Parmesan wings with sour cream dip and roasted baby potatoes

Prep time
Cook time


  • 1 x County Fair Chicken Wings (8pcs)
  • 1 Tbsp (15ml) baking powder
  • 1 ½ Tbsp (20ml) garlic powder
  • 1 ½ Tbsp (20ml) onion powder
  • 1 tsp (5ml) paprika
  • Salt and milled black pepper
  • ½ cup (125ml) grated parmesan or pecorino
  • 2 Tbsp (30ml) dried Italian herbs
Roasted baby potatoes:
  • 500g baby potatoes, halved
  • 4 Tbsp (60ml0 olive oil
  • 1 Tbsp (15ml) dried Italian herbs
  • 1 Tbsp (15ml) garlic powder
  • Salt and milled pepper
  • ½ cup (125ml) sour cream
  • Juice and zest of 1 lemon
  • 1 Tbsp (15ml) wholegrain mustard
  • 1 Tbsp (15ml) honey
  • 1 Tbsp (15ml) chopped fresh chives


  • Preheat the oven to 200°C.
  • In a bowl, mix together the baking powder, garlic powder, onion powder, paprika, and a generous pinch of salt and pepper.
  • Pat the chicken wings dry, then add them to the seasoning.

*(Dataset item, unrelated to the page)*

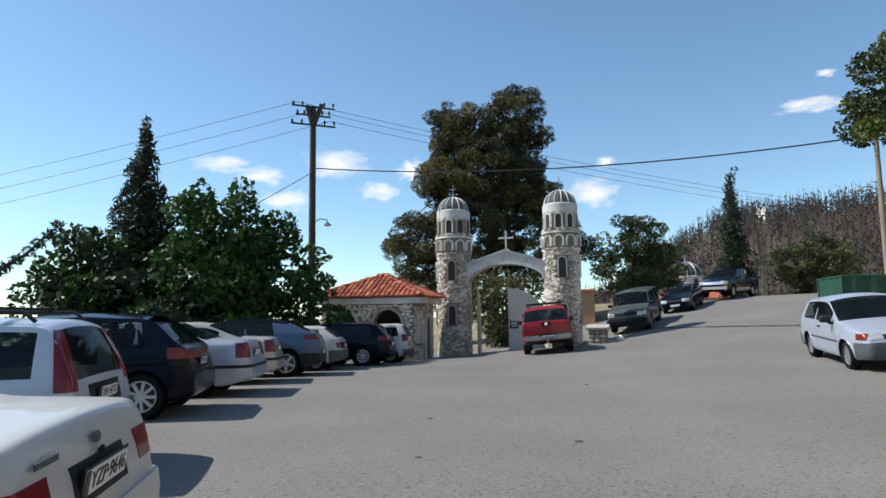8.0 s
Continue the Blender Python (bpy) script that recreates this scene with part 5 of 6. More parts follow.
def pickup(name, m, mat, label, lightbar, open_bed, front_plate=""):
    """A double-cab pickup with a separate bed."""
    spec = dict(L=5.2, W=1.84, clear=0.36, step=0.07, rows=(13, 7, 6), paint=mat, r=0.38, archgap=0.07, wheels=(-1.45, 1.65), belt=(1.12, 1.10),
                top=[(-2.6, 1.02), (-2.56, 1.12), (-0.98, 1.12), (-0.86, 1.16), (-0.72, 1.68), (-0.55, 1.74), (0.3, 1.76), (0.45, 1.71), (1.15, 1.2), (1.4, 1.15), (2.3, 1.05), (2.52, 0.95), (2.6, 0.75)] if open_bed else
                    [(-2.6, 1.02), (-2.57, 1.16), (-2.48, 1.20), (-2.30, 1.66), (-2.1, 1.74), (-0.6, 1.78), (0.3, 1.78), (0.45, 1.72), (1.15, 1.2), (1.4, 1.15), (2.3, 1.05), (2.52, 0.95), (2.6, 0.75)],
                windows=[(-0.66, -0.02, 0.0), (0.06, 0.85, 0.0)] if open_bed else [(-2.15, -0.85, 0.2), (-0.70, -0.02, 0.0), (0.06, 0.85, 0.0)], windscreen=(1.1, 0.4), rearwindow=(-0.7, -0.88) if open_bed else (-2.30, -2.5), roofw=0.78, ends=(0.05, 0.2), tuck=(0.12, 0.06),
                sideglass=DARKGLASS, rearglass=DARKGLASS,
                lamps=[("tail_lamp", -2.7, -2.45, 0.70, 1, 0.78, 1.10, REDLAMP), ("headlamp", 2.3, 2.7, 0.5, 1, 0.78, 0.98, CLEARLAMP), ("grille", 2.4, 2.7, 0, 0.48, 0.78, 0.96, CHROME), ("lower_cladding", -1.0, 1.2, 0.6, 1, 0, 0.56, PEARL if open_bed else PLASTIC)],
                rim=ALLOY, spokes=6, rimshare=0.6, seams=[[(-0.02, 0.45), (-0.02, 1.1)], [(-0.86, 0.45), (-0.86, 1.1)], [(0.95, 0.45), (0.95, 1.1)]], handles=[(-0.6, 0.98), (0.2, 0.98)], mirror=(0.85, 1.16), tyrew=0.25,
                plates=[(-2.675, 0.62, 0, 0, ""), (2.62, 0.6, 0, 0, front_plate)])
    o, ys_, _, _ = car(name, m, spec, label, "pickup truck")
    b = part("rear_bumper", box((0.14, 1.74, 0.17), (-2.62, 0, 0.60), 0.05), STEEL, o, "dull chromed rear bumper", 45)
    part("bumper_step", box((0.10, 0.62, 0.05), (-2.66, 0, 0.70), 0.015), PLASTIC, o, "", 45)
    part("front_bumper", box((0.16, 1.78, 0.30), (2.55, 0, 0.58), 0.07), PEARL if open_bed else mat, o, "", 45)
    part("tow_ball", lathe([(0, 0.03), (0.025, 0.02), (0.03, 0), (0.02, -0.03), (0.02, -0.1)], 12, pose(-2.72, 0, 0.50)), STEEL, o, "", 50)
    part("tailgate_seam", box((0.006, 1.40, 0.008), (-2.605, 0, 0.76)), PLASTIC, o)
    part("tailgate_handle", box((0.03, 0.36, 0.16), (-2.60, 0, 1.08), 0.012), PLASTIC, o, "", 45)
    part("badge", lathe([(0, 0.01), (0.055, 0.008), (0.06, 0.0)], 20, pose(-2.62, 0, 1.08, 0, -90, 0)), CHROME, o, "", 50)
    if lightbar:
        for sd in (1, -1):
            part("roof_rail", tube([(-2.0, sd * 0.62, 1.73), (-1.95, sd * 0.62, 1.82), (0.1, sd * 0.62, 1.83), (0.15, sd * 0.62, 1.76)], 0.022, 8), PLASTIC, o, "", 60)
        for xx in (-1.7, -0.3):
            part("roof_bar", box((0.07, 1.38, 0.04), (xx, 0, 1.85), 0.014), PLASTIC, o)
    else:
        for sd in (1, -1):
            part("sports_bar", tube([(-1.05, sd * 0.72, 1.1), (-1.0, sd * 0.68, 1.6), (-0.98, sd * 0.5, 1.68), (-0.98, 0, 1.70)], 0.035, 8), CHROME, o, "", 60)
    part("mud_flap", box((0.02, 0.3, 0.3), (-1.92, 0.74, 0.40)), PLASTIC, o)
    part("mud_flap", box((0.02, 0.3, 0.3), (-1.92, -0.74, 0.40)), PLASTIC, o)
    return o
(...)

Toss to coat well.
  • Place the chicken wings on a tray skin side up and roast for 40 minutes until golden.
  • Sprinkle the parmesan and dried Italian herbs evenly over the chicken wings. Return to the oven and roast for 15 minutes more.
  • Prepare the baby potatoes: Place the halved potatoes in a bowl with the olive oil, Italian herbs, garlic powder, and a generous pinch of salt and pepper. Toss well, then transfer to a baking tray.
  • Roast in the oven at 200°C for 1 hour, tossing halfway.
  • Prepare the dip: Mix all the ingredients for the dip together, and whisk until smooth. Serve the deliciously cheesy wings with the crispy potatoes and chive dip on the side.